**WHAT IS EXPECTED**
All lines from the one with "scene.render.fps = FPS" through the one with "ob = bpy.data.objects.new(name, data)", and only those, are to be reproduced exactly, both ends included.

**SUPPLIED DATA**
• • • • •

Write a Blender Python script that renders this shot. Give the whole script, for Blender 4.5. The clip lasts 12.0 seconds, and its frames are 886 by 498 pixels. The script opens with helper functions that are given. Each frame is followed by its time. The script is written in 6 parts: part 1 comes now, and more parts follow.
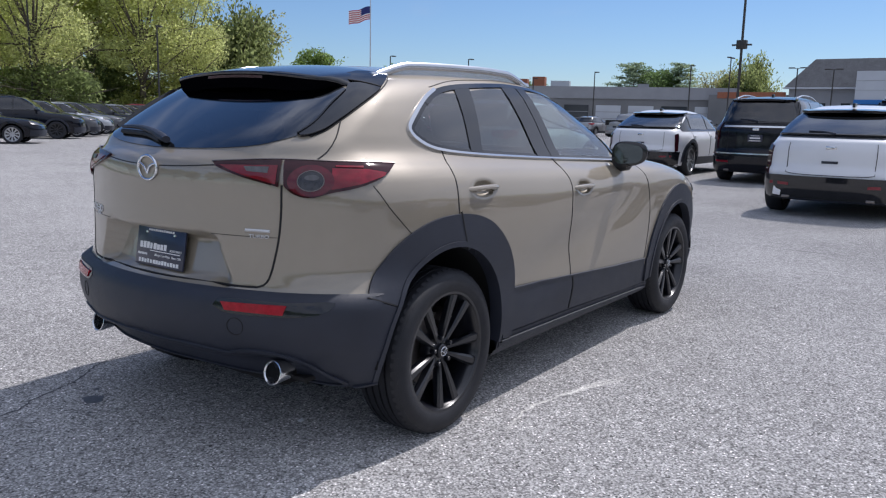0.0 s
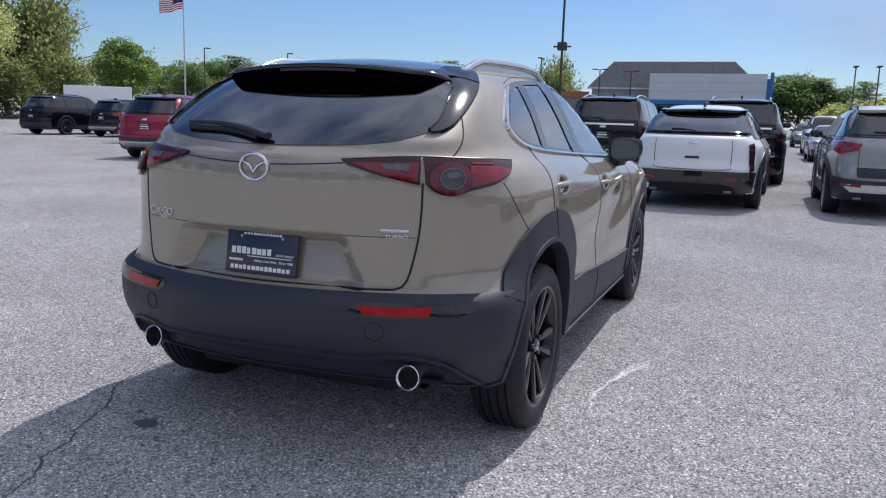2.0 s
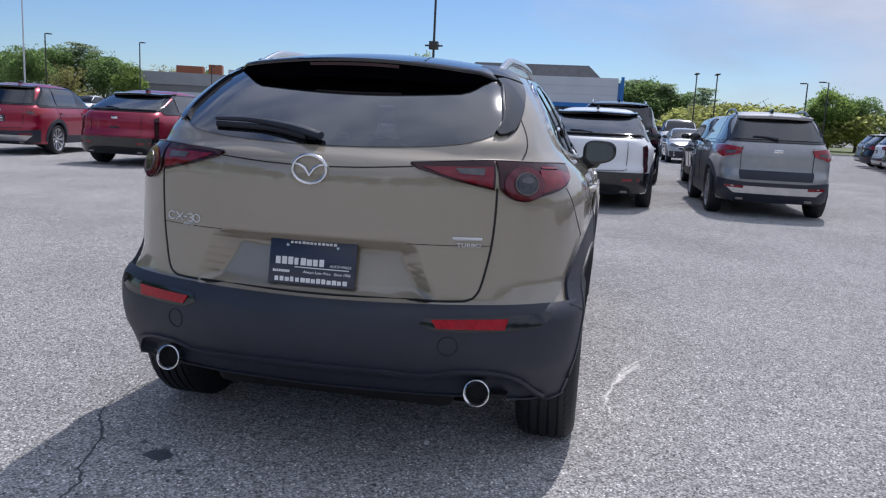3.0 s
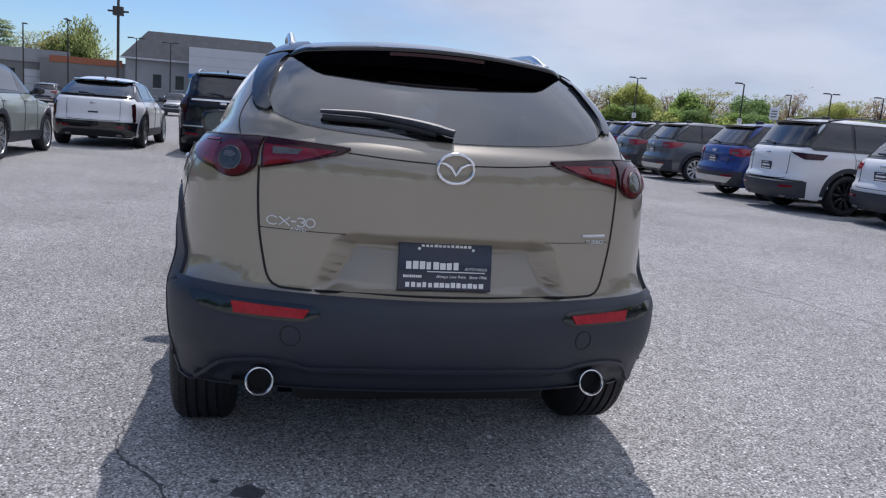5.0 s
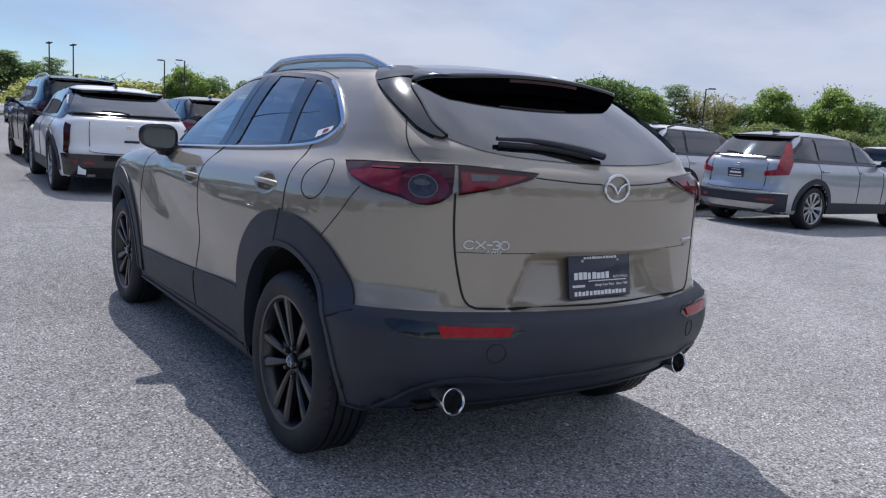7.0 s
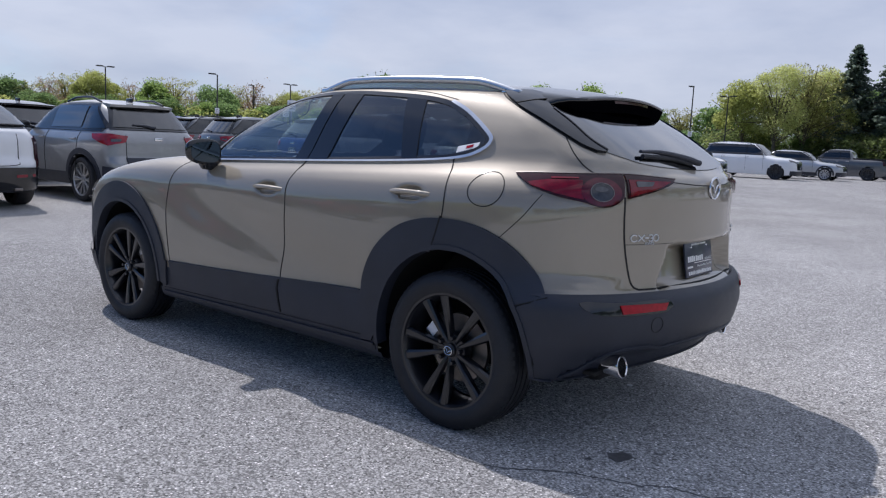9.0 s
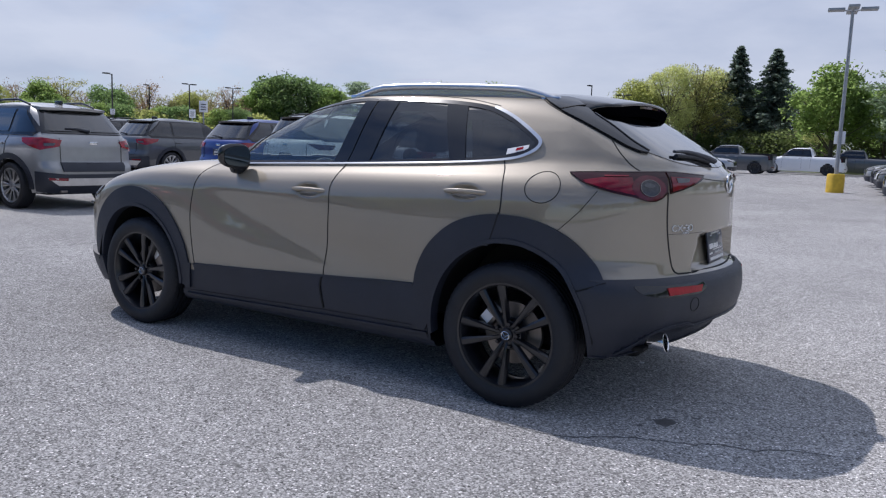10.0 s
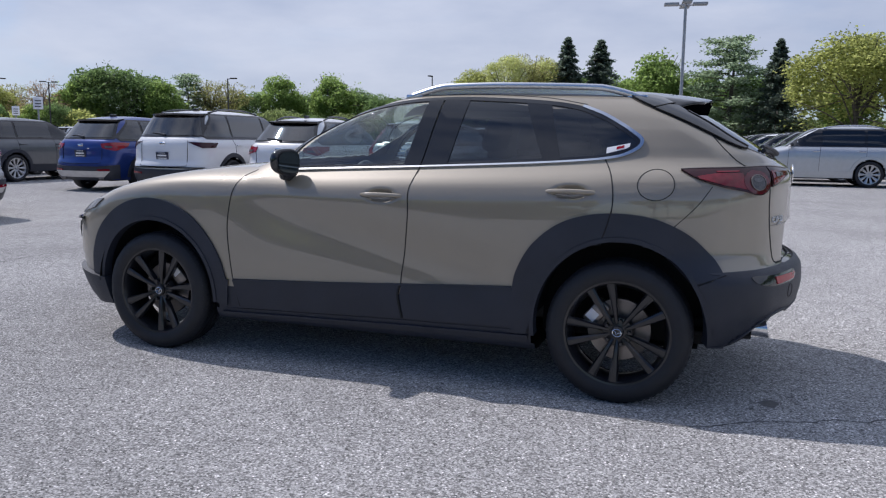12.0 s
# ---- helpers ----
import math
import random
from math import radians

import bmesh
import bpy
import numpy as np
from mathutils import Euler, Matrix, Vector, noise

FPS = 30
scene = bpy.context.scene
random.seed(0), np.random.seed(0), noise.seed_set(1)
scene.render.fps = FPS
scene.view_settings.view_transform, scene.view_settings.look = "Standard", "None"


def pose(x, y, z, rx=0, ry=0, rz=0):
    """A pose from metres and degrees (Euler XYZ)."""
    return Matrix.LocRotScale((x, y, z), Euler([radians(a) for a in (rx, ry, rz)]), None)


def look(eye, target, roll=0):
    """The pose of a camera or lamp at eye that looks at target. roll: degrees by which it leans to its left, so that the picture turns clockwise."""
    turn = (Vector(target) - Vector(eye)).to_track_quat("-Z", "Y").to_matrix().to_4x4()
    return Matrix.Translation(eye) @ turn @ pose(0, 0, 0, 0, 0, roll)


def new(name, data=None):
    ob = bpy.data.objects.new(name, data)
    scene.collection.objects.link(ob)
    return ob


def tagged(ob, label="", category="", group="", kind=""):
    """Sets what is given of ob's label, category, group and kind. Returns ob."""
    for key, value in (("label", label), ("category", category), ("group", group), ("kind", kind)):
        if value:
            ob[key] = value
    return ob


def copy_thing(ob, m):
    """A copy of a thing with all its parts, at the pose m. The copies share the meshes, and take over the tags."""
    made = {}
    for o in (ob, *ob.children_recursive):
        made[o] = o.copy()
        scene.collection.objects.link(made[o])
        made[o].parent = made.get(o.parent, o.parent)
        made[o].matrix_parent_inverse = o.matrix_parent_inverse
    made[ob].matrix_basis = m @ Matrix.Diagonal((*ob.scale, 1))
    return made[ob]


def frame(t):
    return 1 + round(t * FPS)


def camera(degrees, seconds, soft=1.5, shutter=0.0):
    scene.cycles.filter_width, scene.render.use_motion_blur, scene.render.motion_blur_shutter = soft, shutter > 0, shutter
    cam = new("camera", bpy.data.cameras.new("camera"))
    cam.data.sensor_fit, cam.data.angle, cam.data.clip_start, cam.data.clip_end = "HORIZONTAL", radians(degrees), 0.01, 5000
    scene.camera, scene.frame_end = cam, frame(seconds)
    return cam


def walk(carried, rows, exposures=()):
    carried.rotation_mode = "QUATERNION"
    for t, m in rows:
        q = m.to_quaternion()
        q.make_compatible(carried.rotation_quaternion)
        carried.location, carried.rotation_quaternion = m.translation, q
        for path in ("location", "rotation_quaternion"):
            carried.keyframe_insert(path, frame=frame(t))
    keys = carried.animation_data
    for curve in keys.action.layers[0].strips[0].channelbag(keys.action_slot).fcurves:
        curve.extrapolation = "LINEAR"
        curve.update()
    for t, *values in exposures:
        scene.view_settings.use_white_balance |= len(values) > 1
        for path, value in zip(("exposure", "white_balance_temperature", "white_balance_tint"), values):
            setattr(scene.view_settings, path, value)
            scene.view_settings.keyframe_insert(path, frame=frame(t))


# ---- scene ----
cam = camera(59.2, 12.0, soft=1.2)
PATH = [
    (0, (-2.54, -2.645, 1.298), (-0.933, -1.503, 0.965), 1.3),
    (0.5, (-2.656, -2.509, 1.306), (-1.004, -1.434, 0.969), 1.3),
    (1, (-2.724, -2.213, 1.284), (-1.014, -1.229, 0.953), 1.2),
    (1.5, (-2.934, -1.928, 1.266), (-1.163, -1.06, 0.934), 1.3),
    (2, (-3.078, -1.647, 1.271), (-1.246, -0.916, 0.94), 1.7),
    (2.5, (-3.05, -1.29, 1.267), (-1.161, -0.72, 0.937), 2.2),
    (3, (-3.146, -0.926, 1.258), (-1.211, -0.538, 0.934), 2.8),
    (5, (-3.118, 0.537, 1.234), (-1.191, 0.114, 0.906), 4.4),
    (5.5, (-3.097, 0.936, 1.222), (-1.225, 0.31, 0.901), 4.6),
    (6, (-2.996, 1.301, 1.217), (-1.199, 0.481, 0.902), 4.5),
    (6.5, (-2.767, 1.627, 1.229), (-1.056, 0.636, 0.926), 4.2),
    (7, (-2.659, 2.03, 1.241), (-1.035, 0.901, 0.944), 3.7),
    (8.8, (-2.108, 3.291, 1.211), (-0.821, 1.785, 0.938), 2.7),
    (9, (-2.02, 3.413, 1.235), (-0.772, 1.874, 0.961), 2.7),
    (9.5, (-1.86, 3.78, 1.234), (-0.712, 2.164, 0.965), 2.5),
    (10, (-1.627, 4.062, 1.225), (-0.582, 2.377, 0.959), 2.1),
    (10.5, (-1.32, 4.195, 1.248), (-0.356, 2.463, 0.98), 1.3),
    (11, (-0.971, 4.426, 1.246), (-0.121, 2.636, 0.973), 1.0),
    (11.5, (-0.677, 4.491, 1.224), (0.08, 2.66, 0.947), 0.6),
    (12, (-0.439, 4.534, 1.246), (0.23, 2.67, 0.967), 0.7),
]
walk(cam, [(t, look(eye, target, roll)) for t, eye, target, roll in PATH], exposures=((0, 0.10, 6180, 15), (12, 0.10, 6180, 15)))

# ---- light ----
SUN_DIR = Vector((0.70, -0.17, 1.0)).normalized()
SUN_EL = math.asin(SUN_DIR.z)
SUN_AZ = math.atan2(SUN_DIR.x, SUN_DIR.y)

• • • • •

**ANSWER FOR THE TASK**
scene.render.fps = FPS
scene.view_settings.view_transform, scene.view_settings.look = "Standard", "None"


def pose(x, y, z, rx=0, ry=0, rz=0):
    """A pose from metres and degrees (Euler XYZ)."""
    return Matrix.LocRotScale((x, y, z), Euler([radians(a) for a in (rx, ry, rz)]), None)


def look(eye, target, roll=0):
    """The pose of a camera or lamp at eye that looks at target. roll: degrees by which it leans to its left, so that the picture turns clockwise."""
    turn = (Vector(target) - Vector(eye)).to_track_quat("-Z", "Y").to_matrix().to_4x4()
    return Matrix.Translation(eye) @ turn @ pose(0, 0, 0, 0, 0, roll)


def new(name, data=None):
    ob = bpy.data.objects.new(name, data)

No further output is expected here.